((

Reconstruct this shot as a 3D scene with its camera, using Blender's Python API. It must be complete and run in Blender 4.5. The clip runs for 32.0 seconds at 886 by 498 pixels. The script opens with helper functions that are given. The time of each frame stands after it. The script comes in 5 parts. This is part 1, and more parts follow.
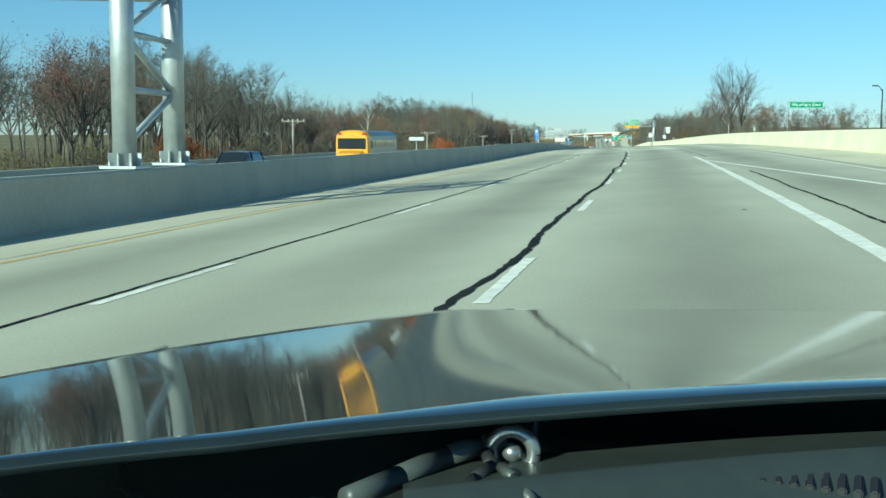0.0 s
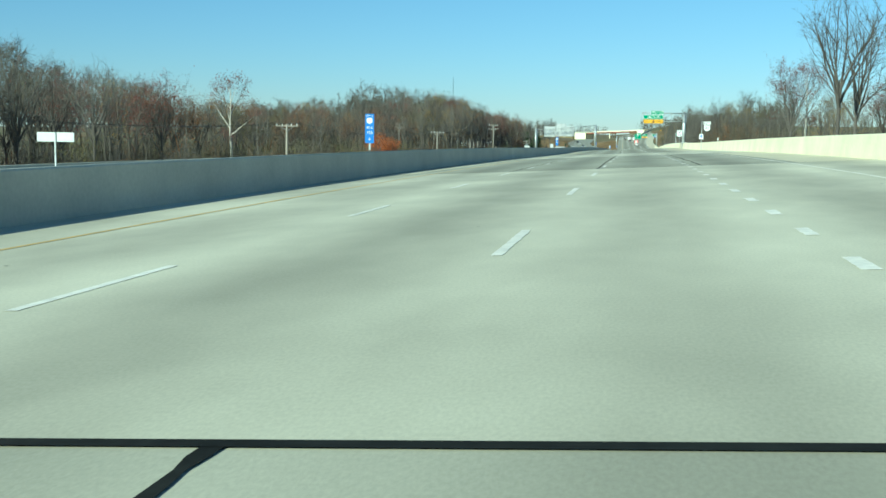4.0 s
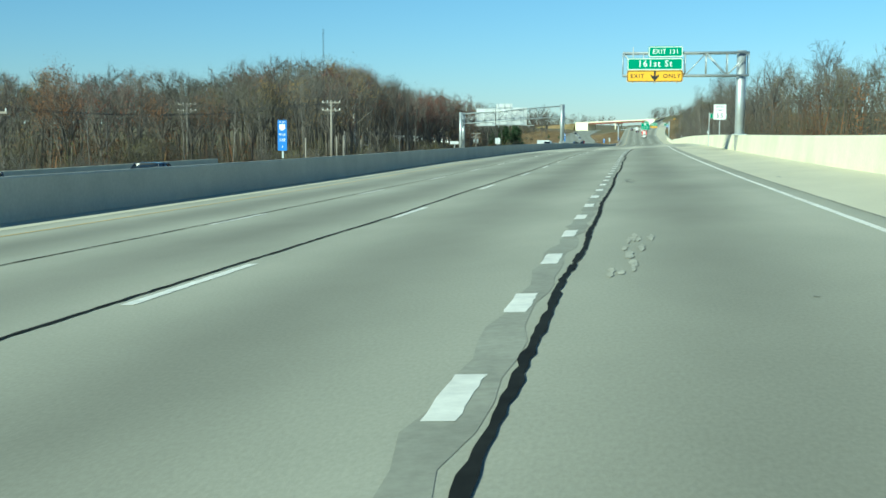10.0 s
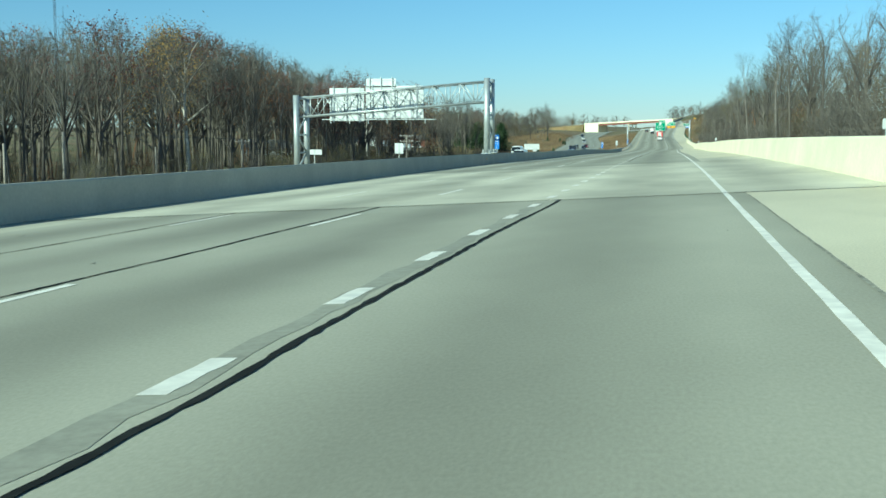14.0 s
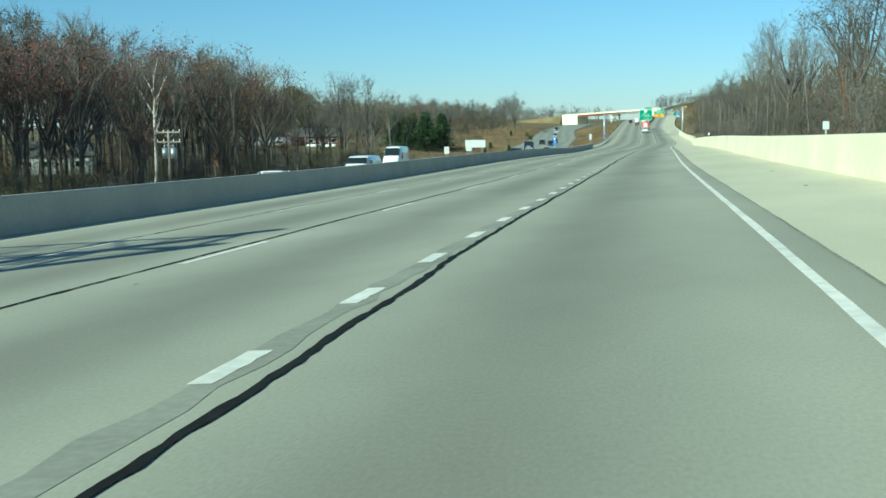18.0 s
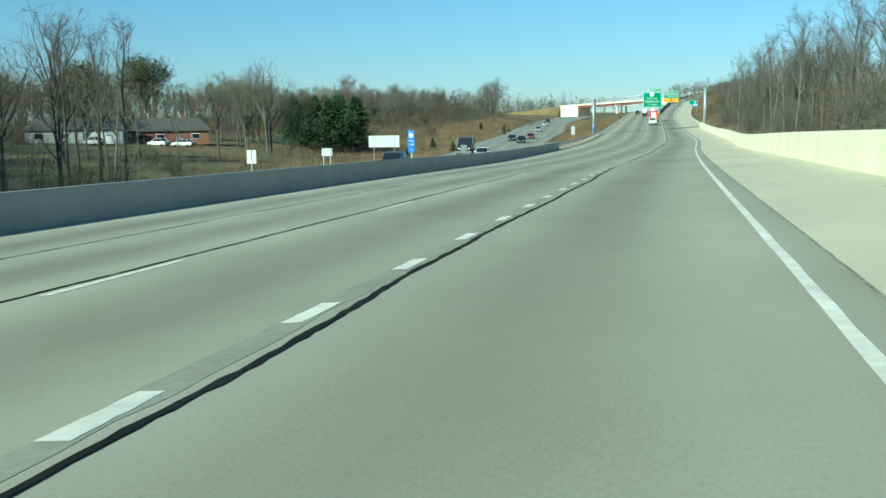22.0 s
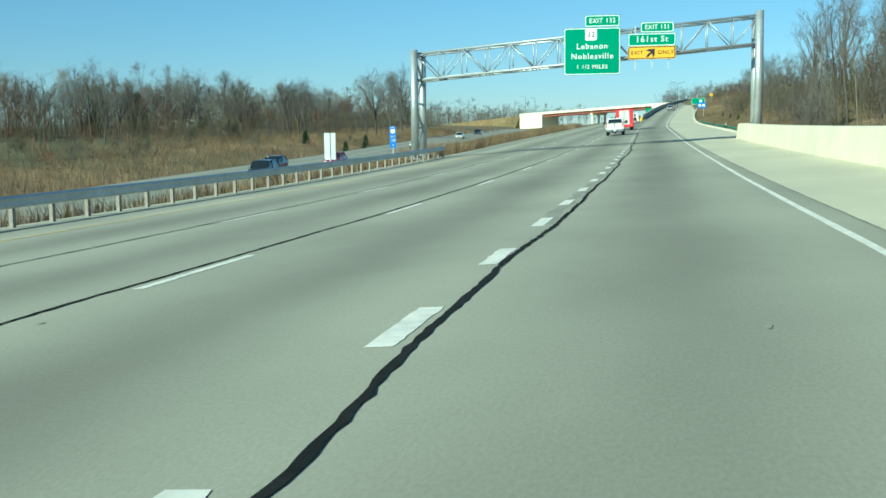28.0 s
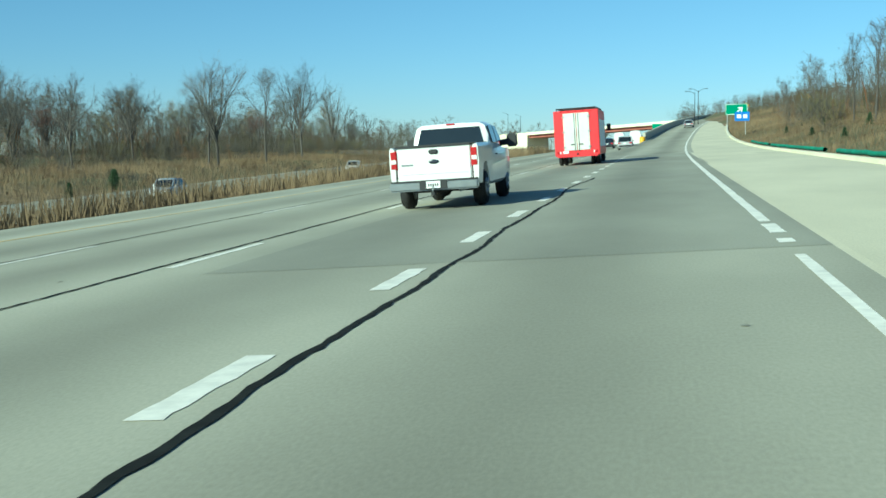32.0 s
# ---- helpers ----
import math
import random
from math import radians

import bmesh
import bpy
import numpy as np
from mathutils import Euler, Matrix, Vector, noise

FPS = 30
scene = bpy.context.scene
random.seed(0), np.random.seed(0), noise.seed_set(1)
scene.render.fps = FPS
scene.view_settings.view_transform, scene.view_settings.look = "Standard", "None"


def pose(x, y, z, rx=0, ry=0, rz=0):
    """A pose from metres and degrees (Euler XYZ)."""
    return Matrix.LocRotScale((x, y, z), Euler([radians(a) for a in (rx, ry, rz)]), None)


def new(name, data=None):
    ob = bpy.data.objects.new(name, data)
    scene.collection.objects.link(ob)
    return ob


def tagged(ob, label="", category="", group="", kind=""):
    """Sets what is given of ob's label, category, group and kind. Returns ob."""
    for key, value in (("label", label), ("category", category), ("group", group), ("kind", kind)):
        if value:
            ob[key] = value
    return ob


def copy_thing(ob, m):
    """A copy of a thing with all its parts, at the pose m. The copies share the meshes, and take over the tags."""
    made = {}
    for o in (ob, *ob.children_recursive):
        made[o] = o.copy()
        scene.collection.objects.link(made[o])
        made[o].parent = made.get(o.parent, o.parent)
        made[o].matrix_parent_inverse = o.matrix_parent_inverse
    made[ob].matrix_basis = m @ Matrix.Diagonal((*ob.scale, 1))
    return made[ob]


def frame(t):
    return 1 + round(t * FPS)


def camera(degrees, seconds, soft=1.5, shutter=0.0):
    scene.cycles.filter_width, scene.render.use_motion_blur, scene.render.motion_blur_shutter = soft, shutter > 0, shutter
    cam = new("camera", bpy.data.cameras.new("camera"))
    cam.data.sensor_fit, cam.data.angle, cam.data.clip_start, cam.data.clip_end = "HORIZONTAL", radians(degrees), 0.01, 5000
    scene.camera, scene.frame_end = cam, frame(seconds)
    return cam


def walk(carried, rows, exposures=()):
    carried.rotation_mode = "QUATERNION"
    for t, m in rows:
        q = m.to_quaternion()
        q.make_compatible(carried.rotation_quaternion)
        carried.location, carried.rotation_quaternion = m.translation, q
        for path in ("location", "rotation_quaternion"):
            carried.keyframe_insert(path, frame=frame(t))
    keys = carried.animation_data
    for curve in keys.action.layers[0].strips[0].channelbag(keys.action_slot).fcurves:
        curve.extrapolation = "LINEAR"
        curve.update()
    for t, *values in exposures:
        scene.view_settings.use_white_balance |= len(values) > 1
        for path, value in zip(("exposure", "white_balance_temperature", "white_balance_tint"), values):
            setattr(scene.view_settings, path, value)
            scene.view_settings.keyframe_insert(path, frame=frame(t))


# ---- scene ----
# ---- camera and its path ----
HFOV = 42.76
cam = camera(HFOV, 32.0, soft=1.6)
PATH = [
    (0.0, 3.605, 21.866, 1.254, 7.636, -5.780, -0.245),
    (0.5, 4.316, 33.407, 1.260, 7.760, -5.830, -0.536),
    (1.0, 4.811, 44.935, 1.259, 7.945, -5.808, -0.381),
    (1.5, 5.326, 56.451, 1.258, 8.139, -5.845, -0.298),
    (2.0, 5.935, 67.968, 1.268, 8.354, -5.955, 0.021),
    (2.5, 6.395, 79.454, 1.274, 8.470, -5.942, -0.113),
    (3.0, 6.891, 90.940, 1.281, 8.616, -5.814, -0.564),
    (3.5, 7.312, 102.439, 1.280, 8.796, -5.918, -0.765),
    (5.5, 8.976, 148.469, 1.246, 9.517, -6.119, -0.650),
    (6.0, 8.705, 160.023, 1.155, 9.220, -6.267, -0.559),
    (6.5, 9.201, 171.645, 1.084, 9.041, -6.268, -0.763),
    (7.0, 9.652, 183.334, 0.995, 8.901, -6.161, -0.607),
    (7.5, 10.139, 195.138, 0.899, 8.909, -6.142, -0.565),
    (8.0, 10.693, 207.048, 0.799, 9.028, -6.079, -0.440),
    (8.5, 11.098, 219.064, 0.678, 9.102, -6.173, -0.803),
    (9.0, 11.581, 231.239, 0.551, 9.296, -6.176, -0.924),
    (9.5, 11.918, 243.585, 0.412, 9.461, -6.286, -0.834),
    (10.0, 12.281, 255.968, 0.276, 9.628, -6.342, -0.205),
    (10.5, 12.516, 268.279, 0.128, 9.720, -6.369, -0.006),
    (11.0, 12.860, 280.419, -0.012, 9.893, -6.370, -0.342),
    (11.5, 12.973, 292.481, -0.154, 9.993, -6.286, -0.368),
    (12.0, 13.253, 304.502, -0.270, 10.105, -6.258, -0.389),
    (12.5, 13.611, 316.435, -0.368, 10.294, -6.291, -0.300),
    (13.0, 13.704, 328.236, -0.468, 10.375, -6.214, -0.426),
    (13.5, 13.928, 340.072, -0.552, 10.527, -6.201, 0.164),
    (15.5, 14.924, 387.501, -0.998, 10.517, -6.206, -0.477),
    (16.0, 14.521, 399.217, -1.162, 10.395, -6.312, -0.031),
    (16.5, 14.952, 410.871, -1.296, 10.377, -6.577, 0.333),
    (17.0, 14.810, 422.382, -1.466, 10.222, -6.747, 0.017),
    (17.5, 14.993, 434.107, -1.632, 9.993, -6.611, 0.638),
    (18.0, 15.298, 445.970, -1.805, 9.895, -6.434, 0.957),
    (18.5, 15.586, 458.060, -1.996, 9.964, -6.410, 1.584),
    (19.0, 15.689, 470.257, -2.219, 10.129, -6.402, 1.666),
    (19.5, 16.068, 482.731, -2.439, 10.227, -6.485, 1.738),
    (20.0, 16.154, 495.417, -2.673, 10.209, -6.487, 1.935),
    (20.5, 16.840, 508.354, -2.860, 10.333, -6.581, 1.646),
    (21.0, 16.625, 521.550, -3.081, 10.371, -6.592, 1.499),
    (21.5, 17.027, 535.125, -3.274, 10.496, -6.652, 1.186),
    (22.0, 17.029, 548.874, -3.509, 10.529, -6.727, 0.946),
    (22.5, 17.752, 562.745, -3.736, 10.647, -6.906, 0.744),
    (23.0, 17.453, 576.615, -4.035, 10.585, -7.016, 0.838),
    (23.5, 18.173, 590.558, -4.292, 10.636, -7.025, 0.951),
    (24.0, 17.789, 604.527, -4.615, 10.447, -6.963, 0.947),
    (24.5, 18.839, 618.608, -4.896, 10.475, -6.928, 0.844),
    (25.0, 18.139, 632.746, -5.273, 10.133, -6.787, 0.457),
    (25.5, 19.507, 647.010, -5.499, 10.256, -6.704, 0.668),
    (27.5, 20.275, 703.223, -6.081, 10.174, -6.096, 0.605),
    (28.0, 20.417, 717.162, -6.179, 10.332, -5.949, 0.715),
    (28.5, 20.756, 731.034, -6.245, 10.509, -5.796, 1.044),
    (29.0, 20.960, 744.455, -6.276, 10.598, -5.597, 0.774),
    (29.5, 21.200, 757.571, -6.257, 10.720, -5.380, 0.558),
    (30.0, 21.316, 770.424, -6.200, 10.879, -5.267, 0.210),
    (30.5, 21.507, 783.139, -6.106, 10.966, -5.232, -0.012),
    (31.0, 21.488, 795.685, -6.000, 11.078, -5.113, 0.113),
    (31.5, 21.961, 808.225, -5.845, 11.189, -4.995, 0.522),
    (32.0, 21.471, 820.603, -5.709, 11.063, -4.789, 0.769),
]
walk(cam, [(t, pose(x, y, z, 90 + pitch, roll, yaw)) for t, x, y, z, yaw, pitch, roll in PATH],
     [(0.0, 0.37, 5640, -23), (32.0, 0.37, 5640, -23)])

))

Task details:
Out of the data above, set down the lines from the one with "shutter > 0, shutter" to the one with "for curve in", both included, exactly as written and with no additions.

Exercise output:
    scene.cycles.filter_width, scene.render.use_motion_blur, scene.render.motion_blur_shutter = soft, shutter > 0, shutter
    cam = new("camera", bpy.data.cameras.new("camera"))
    cam.data.sensor_fit, cam.data.angle, cam.data.clip_start, cam.data.clip_end = "HORIZONTAL", radians(degrees), 0.01, 5000
    scene.camera, scene.frame_end = cam, frame(seconds)
    return cam


def walk(carried, rows, exposures=()):
    carried.rotation_mode = "QUATERNION"
    for t, m in rows:
        q = m.to_quaternion()
        q.make_compatible(carried.rotation_quaternion)
        carried.location, carried.rotation_quaternion = m.translation, q
        for path in ("location", "rotation_quaternion"):
            carried.keyframe_insert(path, frame=frame(t))
    keys = carried.animation_data
    for curve in keys.action.layers[0].strips[0].channelbag(keys.action_slot).fcurves:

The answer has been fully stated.